== Stored data
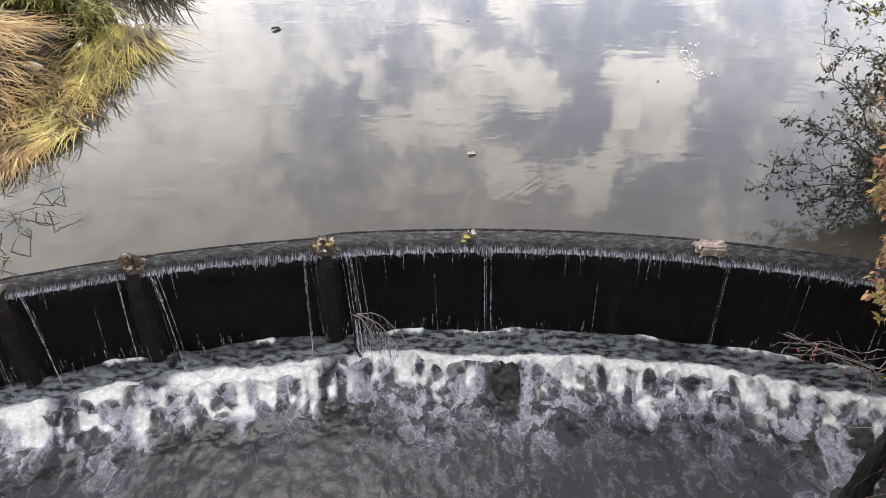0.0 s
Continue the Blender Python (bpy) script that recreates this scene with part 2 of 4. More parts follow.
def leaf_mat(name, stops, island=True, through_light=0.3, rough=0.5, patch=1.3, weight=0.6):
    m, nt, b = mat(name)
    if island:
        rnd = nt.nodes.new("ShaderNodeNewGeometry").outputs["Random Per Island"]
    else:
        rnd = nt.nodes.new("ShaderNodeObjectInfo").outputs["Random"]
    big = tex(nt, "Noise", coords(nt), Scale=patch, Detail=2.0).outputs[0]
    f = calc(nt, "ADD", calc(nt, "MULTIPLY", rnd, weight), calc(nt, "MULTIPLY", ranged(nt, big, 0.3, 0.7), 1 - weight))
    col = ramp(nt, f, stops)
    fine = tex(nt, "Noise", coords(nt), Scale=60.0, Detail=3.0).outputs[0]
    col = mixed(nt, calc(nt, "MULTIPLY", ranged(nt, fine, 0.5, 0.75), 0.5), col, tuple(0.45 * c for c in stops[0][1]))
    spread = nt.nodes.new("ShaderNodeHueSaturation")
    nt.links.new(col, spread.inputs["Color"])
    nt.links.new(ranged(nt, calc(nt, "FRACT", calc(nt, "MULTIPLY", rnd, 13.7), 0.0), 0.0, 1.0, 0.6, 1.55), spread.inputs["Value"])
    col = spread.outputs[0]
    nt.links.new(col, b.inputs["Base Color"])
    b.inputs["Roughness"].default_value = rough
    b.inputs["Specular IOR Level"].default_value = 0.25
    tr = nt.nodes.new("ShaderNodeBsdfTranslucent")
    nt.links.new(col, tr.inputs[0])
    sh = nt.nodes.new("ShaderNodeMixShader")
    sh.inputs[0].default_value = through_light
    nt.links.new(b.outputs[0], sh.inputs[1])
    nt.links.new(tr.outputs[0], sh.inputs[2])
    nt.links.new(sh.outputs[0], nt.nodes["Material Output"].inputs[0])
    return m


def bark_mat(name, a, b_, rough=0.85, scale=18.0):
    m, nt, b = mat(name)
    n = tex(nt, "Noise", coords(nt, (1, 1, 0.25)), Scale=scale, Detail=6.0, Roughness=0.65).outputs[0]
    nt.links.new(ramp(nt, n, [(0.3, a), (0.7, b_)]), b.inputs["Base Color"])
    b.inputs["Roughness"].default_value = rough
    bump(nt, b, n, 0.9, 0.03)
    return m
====
--- Given exercise ---
Word for word, quote the full listing, omitting every picture.

--- Exercise answer ---
0.0 s
Continue the Blender Python (bpy) script that recreates this scene with part 2 of 4. More parts follow.
def leaf_mat(name, stops, island=True, through_light=0.3, rough=0.5, patch=1.3, weight=0.6):
    m, nt, b = mat(name)
    if island:
        rnd = nt.nodes.new("ShaderNodeNewGeometry").outputs["Random Per Island"]
    else:
        rnd = nt.nodes.new("ShaderNodeObjectInfo").outputs["Random"]
    big = tex(nt, "Noise", coords(nt), Scale=patch, Detail=2.0).outputs[0]
    f = calc(nt, "ADD", calc(nt, "MULTIPLY", rnd, weight), calc(nt, "MULTIPLY", ranged(nt, big, 0.3, 0.7), 1 - weight))
    col = ramp(nt, f, stops)
    fine = tex(nt, "Noise", coords(nt), Scale=60.0, Detail=3.0).outputs[0]
    col = mixed(nt, calc(nt, "MULTIPLY", ranged(nt, fine, 0.5, 0.75), 0.5), col, tuple(0.45 * c for c in stops[0][1]))
    spread = nt.nodes.new("ShaderNodeHueSaturation")
    nt.links.new(col, spread.inputs["Color"])
    nt.links.new(ranged(nt, calc(nt, "FRACT", calc(nt, "MULTIPLY", rnd, 13.7), 0.0), 0.0, 1.0, 0.6, 1.55), spread.inputs["Value"])
    col = spread.outputs[0]
    nt.links.new(col, b.inputs["Base Color"])
    b.inputs["Roughness"].default_value = rough
    b.inputs["Specular IOR Level"].default_value = 0.25
    tr = nt.nodes.new("ShaderNodeBsdfTranslucent")
    nt.links.new(col, tr.inputs[0])
    sh = nt.nodes.new("ShaderNodeMixShader")
    sh.inputs[0].default_value = through_light
    nt.links.new(b.outputs[0], sh.inputs[1])
    nt.links.new(tr.outputs[0], sh.inputs[2])
    nt.links.new(sh.outputs[0], nt.nodes["Material Output"].inputs[0])
    return m


def bark_mat(name, a, b_, rough=0.85, scale=18.0):
    m, nt, b = mat(name)
    n = tex(nt, "Noise", coords(nt, (1, 1, 0.25)), Scale=scale, Detail=6.0, Roughness=0.65).outputs[0]
    nt.links.new(ramp(nt, n, [(0.3, a), (0.7, b_)]), b.inputs["Base Color"])
    b.inputs["Roughness"].default_value = rough
    bump(nt, b, n, 0.9, 0.03)
    return m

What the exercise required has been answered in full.